Every line from the start of the records through the line with "return (a *" is to be written out exactly; pictures are not.
**** Information given
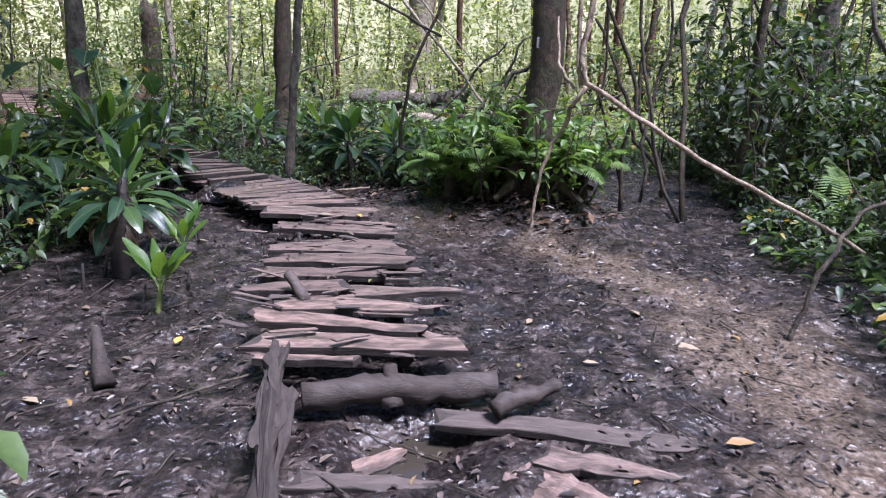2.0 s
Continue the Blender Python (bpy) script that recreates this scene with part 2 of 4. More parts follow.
def value_noise(x, y, scale, k=0):
    x, y = np.asarray(x, float) * scale + 1000, np.asarray(y, float) * scale + 1000
    i, j = np.floor(x).astype(int), np.floor(y).astype(int)
    u, v = x - i, y - j
    u, v = u * u * (3 - 2 * u), v * v * (3 - 2 * v)
    g = LAT[k]
    a, b = g[i % 64, j % 64], g[(i + 1) % 64, j % 64]
    c, d = g[i % 64, (j + 1) % 64], g[(i + 1) % 64, (j + 1) % 64]
    return (a * (1 - u) + b * u) * (1 - v) + (c * (1 - u) + d * u) * v - 0.5


def segment_distance(x, y, a, b):
    ax, ay, bx, by = *a, *b
    dx, dy = bx - ax, by - ay
    s = np.clip(((x - ax) * dx + (y - ay) * dy) / (dx * dx + dy * dy), 0, 1)
    return np.hypot(x - ax - s * dx, y - ay - s * dy)


POOLS = ((-0.6, 10.7, 0.75), (0.66, 3.66, 0.3), (-2.75, 9.75, 0.34))


def ground_height(x, y):
    x, y = np.asarray(x, float), np.asarray(y, float)
    r = np.hypot(x + 3, y - 7)
    fade = 1 / (1 + (r / 14) ** 2)
    z = 0.10 * value_noise(x, y, 0.5, 0) * fade + 0.05 * value_noise(x, y, 2.1, 1) * fade
    z = z + (0.05 * value_noise(x, y, 6.0, 2) + 0.03 * value_noise(x, y, 13.0, 0) + 0.016 * value_noise(x, y, 27.0, 1)) * (r < 16)
    z = z + 0.34 * np.exp(-(((x - 0.9) / 0.75) ** 2 + ((y - 8.2) / 0.6) ** 2))
    z = z + 0.22 * np.exp(-(((x - 4.6) / 1.6) ** 2 + ((y - 7.5) / 2.5) ** 2))
    z = z + 0.5 * np.clip((r - 12) / 40, 0, 1)
    for px, py, pr in POOLS:
        z = z - 0.09 * np.exp(-(np.hypot(x - px, y - py) / pr) ** 4)
    return z


def gz(x, y):
    return float(ground_height(x, y))


def axis_steps(lo, hi, step, reach):
    inner = np.arange(lo, hi + step / 2, step)
    outs, d = [], step
    while (outs[-1] if outs else 0) < reach:
        d *= 1.25
        outs.append((outs[-1] if outs else 0) + d)
    outs = np.array(outs)
    return np.concatenate([lo - outs[::-1], inner, hi + outs])


def grid_mesh(name, xs, ys, mat):
    gx, gy = np.meshgrid(xs, ys)
    z = ground_height(gx, gy)
    co = np.stack([gx, gy, z], -1).reshape(-1, 3)
    nx, ny = len(xs), len(ys)
    idx = np.arange(nx * ny).reshape(ny, nx)
    quads = np.stack([idx[:-1, :-1], idx[:-1, 1:], idx[1:, 1:], idx[1:, :-1]], -1).reshape(-1, 4)
    return fast_mesh(name, co, quads, mat)


def fast_mesh(name, co, polys, mat):
    """A mesh from arrays in which all faces have the same number of corners."""
    me = bpy.data.meshes.new(name)
    n, k = polys.shape
    me.vertices.add(len(co))
    me.vertices.foreach_set("co", np.ascontiguousarray(co, np.float32).ravel())
    me.loops.add(n * k)
    me.loops.foreach_set("vertex_index", np.ascontiguousarray(polys, np.int32).ravel())
    me.polygons.add(n)
    me.polygons.foreach_set("loop_start", np.arange(0, n * k, k, dtype=np.int32))
    me.polygons.foreach_set("use_smooth", np.ones(n, bool))
    me.update(calc_edges=True)
    me.materials.append(mat)
    return me


def tube(points, radii, sides=8, rough=0.0, seed=0):
    """Vertices and faces of a bent, tapered stem."""
    pts = np.asarray(points, float)
    r = np.random.default_rng(seed)
    verts, faces = [], []
    ref = np.array([0.31, 0.87, 0.12])
    for i, p in enumerate(pts):
        d = pts[min(i + 1, len(pts) - 1)] - pts[max(i - 1, 0)]
        d = d / (np.linalg.norm(d) + 1e-9)
        a = np.cross(d, ref)
        a /= np.linalg.norm(a) + 1e-9
        b = np.cross(d, a)
        for k in range(sides):
            w = 2 * math.pi * k / sides
            q = radii[i] * (1 + rough * (r.random() - 0.5) * 2)
            verts.append(p + q * (math.cos(w) * a + math.sin(w) * b))
    n = len(pts)
    for i in range(n - 1):
        for k in range(sides):
            a, b = i * sides + k, i * sides + (k + 1) % sides
            faces.append((a, b, b + sides, a + sides))
    faces.append(tuple(range(sides))[::-1])
    faces.append(tuple((n - 1) * sides + k for k in range(sides)))
    return verts, faces


def joined(*pieces):
    verts, faces = [], []
    for v, f in pieces:
        k = len(verts)
        verts += list(v)
        faces += [tuple(i + k for i in q) for q in f]
    return verts, faces


def wander(a, b, n, wobble, seed):
    """A line from a to b that strays sideways."""
    r = np.random.default_rng(seed)
    a, b = np.asarray(a, float), np.asarray(b, float)
    s = np.linspace(0, 1, n)[:, None]
    off = np.cumsum(r.normal(0, wobble / math.sqrt(n), (n, 3)), 0)
    off = off - s * off[-1]
    return a + (b - a) * s + off


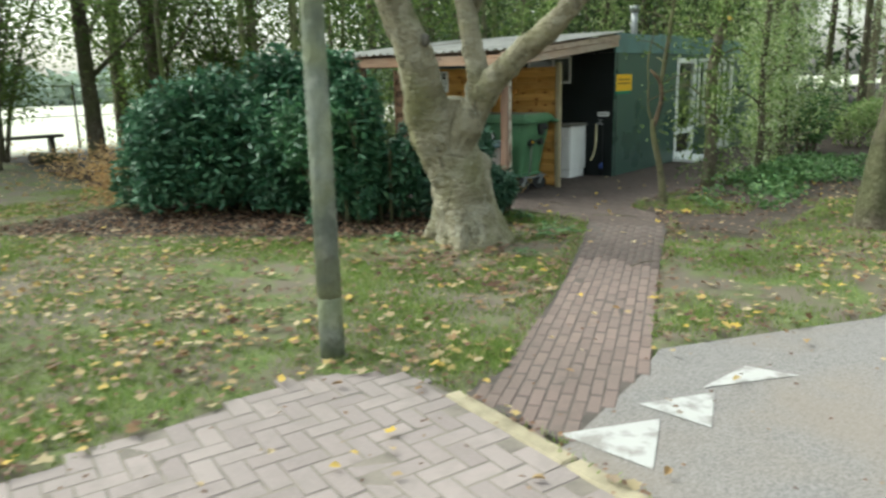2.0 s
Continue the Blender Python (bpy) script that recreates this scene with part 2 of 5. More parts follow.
M_GROUND = ground_mat()
M_BRICK = brick_mat("red_brick_pavers", [(0.145, 0.106, 0.094), (0.168, 0.122, 0.108), (0.156, 0.116, 0.104), (0.184, 0.134, 0.117)], (0.115, 0.092, 0.079))
# yard bricks: mud plus painted shade from x = -5.1 to -6.5
M_YARD = brick_mat("soiled_shaded_brick_pavers", [(0.076, 0.057, 0.05), (0.09, 0.068, 0.059), (0.083, 0.063, 0.056), (0.1, 0.076, 0.066)], (0.07, 0.055, 0.047), (-5.1, -6.5, (0.022, 0.018, 0.015)))
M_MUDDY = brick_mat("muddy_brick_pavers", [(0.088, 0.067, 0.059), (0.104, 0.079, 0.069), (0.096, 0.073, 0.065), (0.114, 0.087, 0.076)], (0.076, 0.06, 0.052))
M_APRON = brick_mat("faded_brick_pavers", [(0.2, 0.166, 0.157), (0.225, 0.187, 0.176), (0.212, 0.178, 0.168), (0.25, 0.21, 0.196)], (0.178, 0.151, 0.138))
M_JOINT = plain("joint_sand", (0.085, 0.07, 0.06), 0.95, var=0.3, scale=5)
# the joints take the same mud and painted shade
M_SOILJOINT = brick_mat("soil_filled_shaded_joints", [(0.05, 0.039, 0.033), (0.06, 0.047, 0.039)], (0.062, 0.049, 0.041), (-5.1, -6.5, (0.014, 0.012, 0.01)))
M_SAND = plain("pale_joint_sand", (0.17, 0.145, 0.122), 0.95, var=0.3, scale=5)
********
▶ **Exercise solution**
2.0 s
Continue the Blender Python (bpy) script that recreates this scene with part 2 of 4. More parts follow.
def value_noise(x, y, scale, k=0):
    x, y = np.asarray(x, float) * scale + 1000, np.asarray(y, float) * scale + 1000
    i, j = np.floor(x).astype(int), np.floor(y).astype(int)
    u, v = x - i, y - j
    u, v = u * u * (3 - 2 * u), v * v * (3 - 2 * v)
    g = LAT[k]
    a, b = g[i % 64, j % 64], g[(i + 1) % 64, j % 64]
    c, d = g[i % 64, (j + 1) % 64], g[(i + 1) % 64, (j + 1) % 64]
    return (a * (1 - u) + b * u) * (1 - v) + (c * (1 - u) + d * u) * v - 0.5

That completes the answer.